Cape Town - “This is America.  Don't catch you slippin' up.”

Childish Gambino’s latest music video, This is America, has reached almost 12 million views on YouTube in just a little over 24 hours since it dropped, and there’s no doubt this is probably his greatest piece of art to date – it’s textured and filled with symbolism.

The music video shows Childish himself, dancing topless with a few schoolkids in uniforms following his every move in the foreground – completely oblivious to all the action in the background. And that’s the first symbolic act Childish is representing: that the black youth in America are carrying on with life and dancing it away, following celebrities’ every moves while the world around them is in utter chaos.

Here are a few others:

1.       Guns are more important than black bodies.

A couple of people are shot dead in the music video, which is a re-enactment of some major killings of black people in America recently. What is equally interesting, however, is each time someone is shot their body is either left unattended or dragged away while the gun is carefully wrapped up and taken away.

2.       The dancing is a distraction.

While on one hand the dance moves performed by Childish and the schoolkids could be regarded as the blissful ignorance of the youth, on the other hand the dancing could be a seen as a coping mechanism for the youth and black people in general.

3.       Trayvon Martin’s “father”

The first man we see in the video is a spitting image of Trayvon Martin’s dad.
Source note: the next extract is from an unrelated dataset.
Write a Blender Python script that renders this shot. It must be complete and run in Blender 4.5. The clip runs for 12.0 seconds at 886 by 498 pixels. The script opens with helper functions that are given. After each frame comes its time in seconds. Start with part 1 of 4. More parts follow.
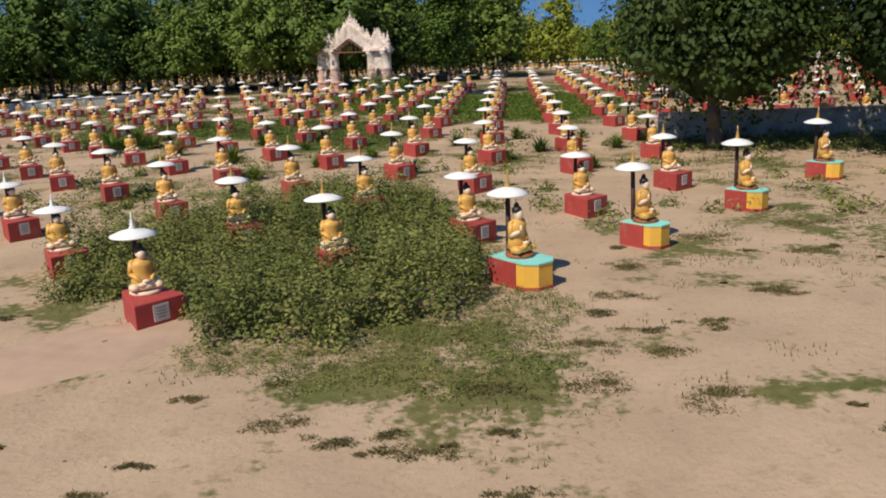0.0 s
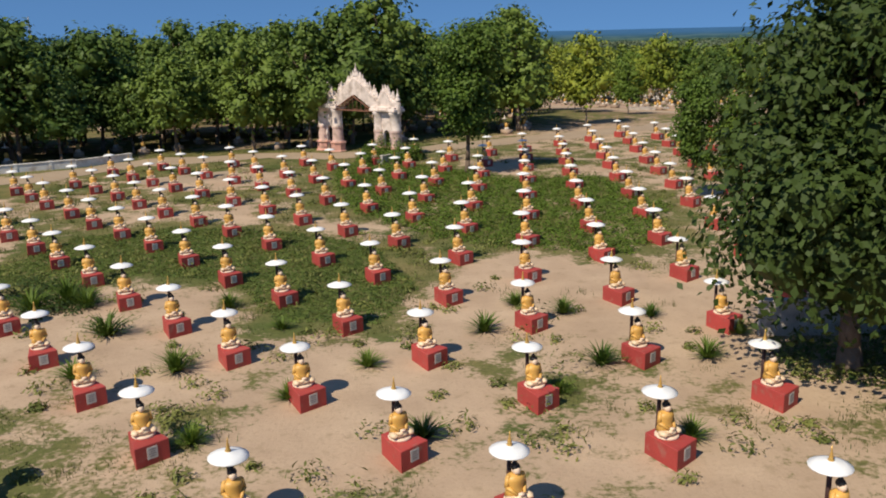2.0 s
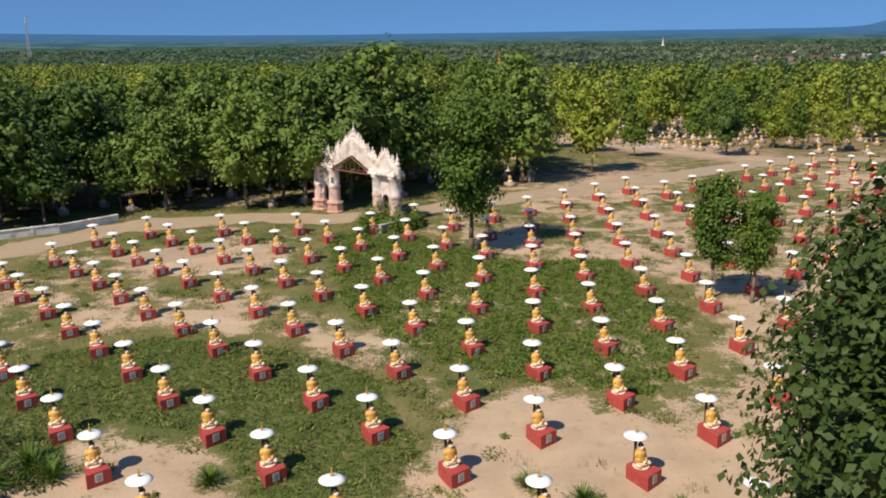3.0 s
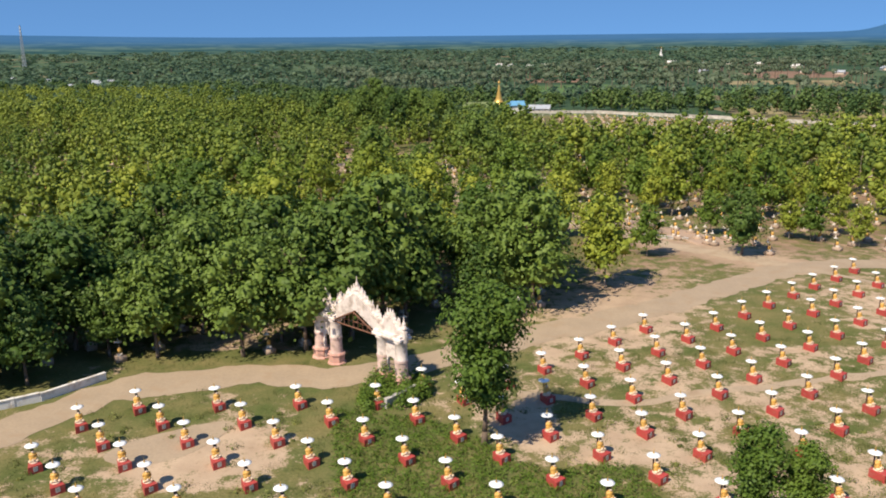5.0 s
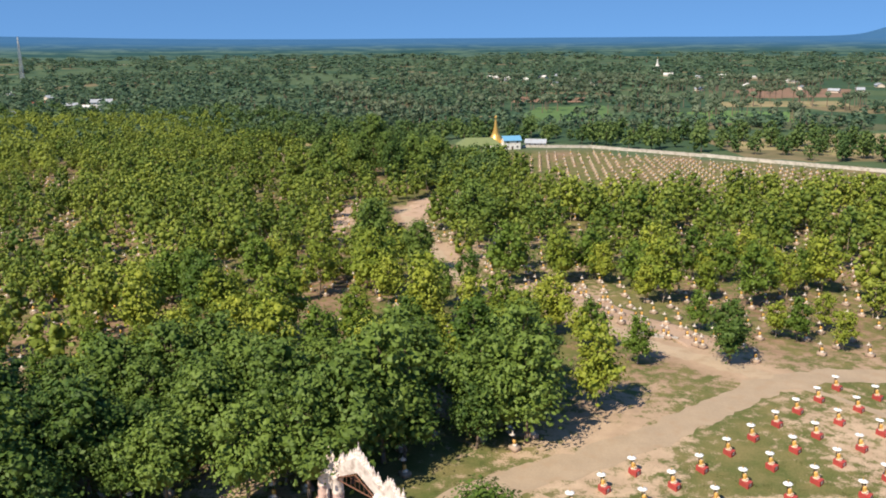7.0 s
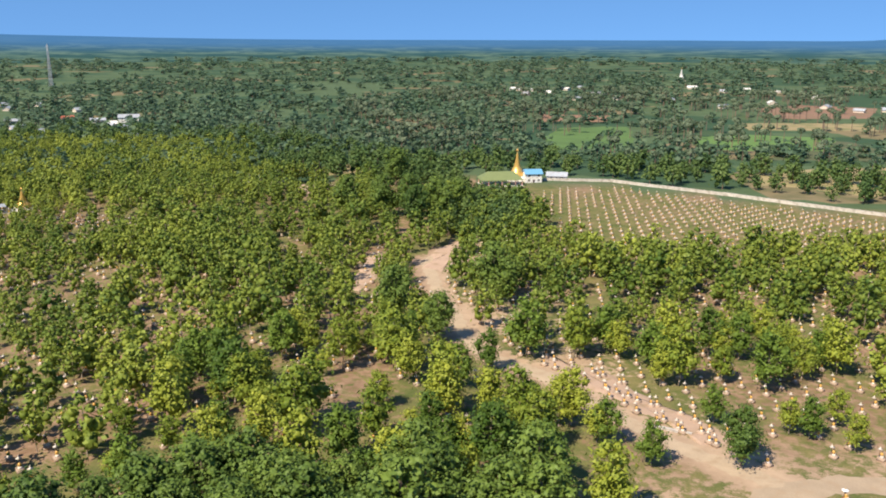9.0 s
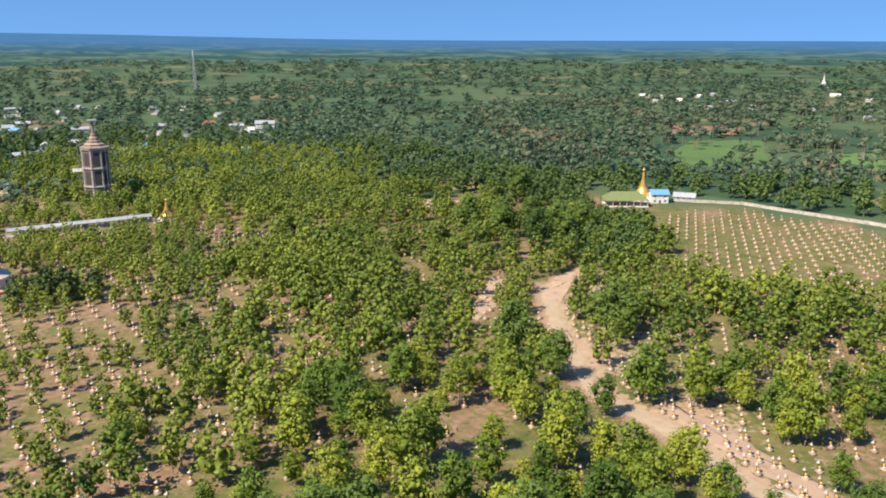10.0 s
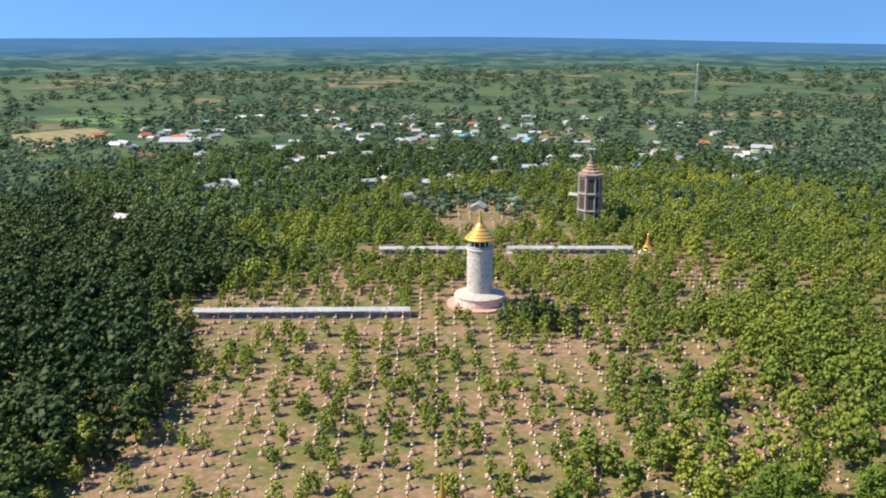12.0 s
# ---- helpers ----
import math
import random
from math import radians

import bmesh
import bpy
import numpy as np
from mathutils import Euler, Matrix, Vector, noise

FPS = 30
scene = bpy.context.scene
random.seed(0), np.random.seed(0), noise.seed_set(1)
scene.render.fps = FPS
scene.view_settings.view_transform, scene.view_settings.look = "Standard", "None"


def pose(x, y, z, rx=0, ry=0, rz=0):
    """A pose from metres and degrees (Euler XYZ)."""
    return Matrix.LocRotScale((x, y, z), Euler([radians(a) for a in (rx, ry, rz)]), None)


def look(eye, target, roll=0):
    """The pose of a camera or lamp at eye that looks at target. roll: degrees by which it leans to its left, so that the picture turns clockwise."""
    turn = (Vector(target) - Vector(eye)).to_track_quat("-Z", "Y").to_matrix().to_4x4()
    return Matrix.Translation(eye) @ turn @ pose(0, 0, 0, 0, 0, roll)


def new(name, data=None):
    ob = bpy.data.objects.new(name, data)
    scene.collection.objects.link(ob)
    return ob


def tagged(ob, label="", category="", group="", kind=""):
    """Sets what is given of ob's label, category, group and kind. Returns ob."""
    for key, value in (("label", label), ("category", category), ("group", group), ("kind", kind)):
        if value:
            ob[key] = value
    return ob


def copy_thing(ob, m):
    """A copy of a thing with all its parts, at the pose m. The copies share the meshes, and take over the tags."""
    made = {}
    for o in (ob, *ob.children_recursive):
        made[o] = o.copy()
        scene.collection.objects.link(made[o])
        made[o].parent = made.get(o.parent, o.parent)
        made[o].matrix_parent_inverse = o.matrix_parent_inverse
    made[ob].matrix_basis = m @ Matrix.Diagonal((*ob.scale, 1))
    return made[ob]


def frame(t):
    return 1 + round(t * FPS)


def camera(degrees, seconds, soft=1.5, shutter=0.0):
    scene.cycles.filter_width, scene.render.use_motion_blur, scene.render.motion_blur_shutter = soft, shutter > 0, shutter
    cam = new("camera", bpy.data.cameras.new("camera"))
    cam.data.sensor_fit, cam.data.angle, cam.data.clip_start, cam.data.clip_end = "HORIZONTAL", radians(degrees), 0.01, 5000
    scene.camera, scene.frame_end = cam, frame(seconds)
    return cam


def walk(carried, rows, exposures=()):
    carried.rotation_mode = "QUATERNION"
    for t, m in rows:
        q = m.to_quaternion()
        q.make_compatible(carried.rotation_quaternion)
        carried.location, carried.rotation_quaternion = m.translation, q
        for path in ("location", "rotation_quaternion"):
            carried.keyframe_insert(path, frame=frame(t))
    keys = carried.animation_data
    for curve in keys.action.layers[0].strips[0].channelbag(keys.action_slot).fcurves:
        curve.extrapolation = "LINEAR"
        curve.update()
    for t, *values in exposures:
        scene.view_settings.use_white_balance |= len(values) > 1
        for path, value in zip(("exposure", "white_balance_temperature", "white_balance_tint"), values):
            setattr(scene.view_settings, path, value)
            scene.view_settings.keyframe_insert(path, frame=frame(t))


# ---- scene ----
cam = camera(55.1, 12.0, soft=1.9)
PATH = [
    (0, (-0.737, 0.534, 7.187), (-0.742, 2.476, 6.709), -2.2),
    (0.5, (-1.134, 4.818, 7.764), (-1.144, 6.761, 7.289), -1.9),
    (1, (-1.173, 9.407, 8.56), (-1.193, 11.352, 8.093), -1.7),
    (1.5, (-1.112, 14.199, 11.702), (-1.133, 16.141, 11.224), -1.5),
    (2, (-1.099, 17.997, 14.624), (-1.125, 19.939, 14.148), -1.3),
    (2.5, (-1.492, 21.428, 18.135), (-1.512, 23.369, 17.654), -0.9),
    (3, (-1.467, 25.007, 22.106), (-1.487, 26.949, 21.626), -0.8),
    (4.8, (-2.664, 35.167, 37.305), (-2.675, 37.107, 36.82), -0.5),
    (5, (-2.867, 35.974, 39.31), (-2.878, 37.915, 38.829), -0.6),
    (5.5, (-2.946, 35.897, 44.7), (-2.956, 37.838, 44.22), -0.5),
    (6, (-2.727, 36.003, 50.108), (-2.736, 37.945, 49.627), -0.6),
    (6.5, (-2.723, 36.019, 55.73), (-2.728, 37.96, 55.247), -0.4),
    (7, (-2.836, 36.086, 60.951), (-2.839, 38.027, 60.466), -0.4),
    (8.8, (-2.863, 36.051, 79.704), (-2.858, 37.99, 79.213), 0.0),
    (9, (-2.879, 36.414, 81.981), (-2.93, 38.353, 81.491), 0.1),
    (9.5, (-2.848, 36.433, 87.504), (-3.056, 38.36, 87.012), 0.0),
    (10, (-2.736, 36.965, 92.956), (-3.07, 38.874, 92.463), 0.0),
    (10.5, (-2.833, 37.66, 98.041), (-3.424, 39.507, 97.549), -0.0),
    (11, (-2.718, 37.882, 103.143), (-3.545, 39.634, 102.65), -0.2),
    (11.5, (-2.406, 38.51, 108.832), (-3.486, 40.12, 108.339), -0.2),
    (12, (-2.546, 39.137, 113.72), (-3.853, 40.569, 113.229), -0.2),
]
walk(cam, [(t, look(eye, target, roll)) for t, eye, target, roll in PATH], [(0, -0.12), (0.5, -0.04), (1, 0.02), (2, -0.03), (2.5, 0.1), (3, 0.18), (5, 0.4), (7, 0.5), (9, 0.66), (10.5, 0.72), (12, 0.76)])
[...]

Trayvon was an unarmed 17-year-old black boy who was shot dead by a neighbourhood watch coordinator, George Zimmerman, in a gated community where Trayvon was visiting relatives.

The man who looks like Trayvon’s father is wearing a hoodie in the vid and is shot in the head.

4.       Jim Crow reference.

Right before Gambino shot the hooded man, he struck a pose with his gun. It was reminiscent of posters and illustrations from Jim Crow in the south of America – showing a man in blackface, dressed up, in that same still mode. Jim Crow was created by and often played by a white man, Thomas Dartmouth Rice. Thomas represents the general idea white people had in the slavery era that black people were only good for song and dance.

Read more on the Jim Crow era here.

5.       The Charleston shooting.

The next shooting is when Childish shoots and kills a group of black people worshipping in church. This is a re-enactment of the Charlesto, South Carolina, shooting where a “white supremacist”, Dylann Roof, murdered nine African-Americans at the Emanuel African Methodist Episcopal Church on 17 June 2015.

6.       We watch and document, but don’t act.

In one of the scenes we also see four kids watching the chaos unfold, recording with their phones. The four kids just sit there and document life around them, without actively participating in any of it. Which could be a representation of what happens: we watch and record funny and even tragic moments, post them on social media, then move on swiftly until the next big thing happens.

7.       The white horse carrying death.

In another scene Childish is dancing with the uniformed dancers circling him, but when you look closely there’s a white horse being ridden by a figure dressed in black clothing. It could easily be one of the four horsemen apocalypse, doing their job of bringing in pestilence and death.

It surely looks like the end of life for the figure who drops from the second balcony onto the floor of the warehouse where Childish is still dancing.

8.       Confederate army pants.

In the entire music video Childish is topless but in a pants that looks exactly like confederate army trousers.


 

Childish is one of very few artists who has released a music video with so much symbolism this year, following Drake and Janelle Monáe.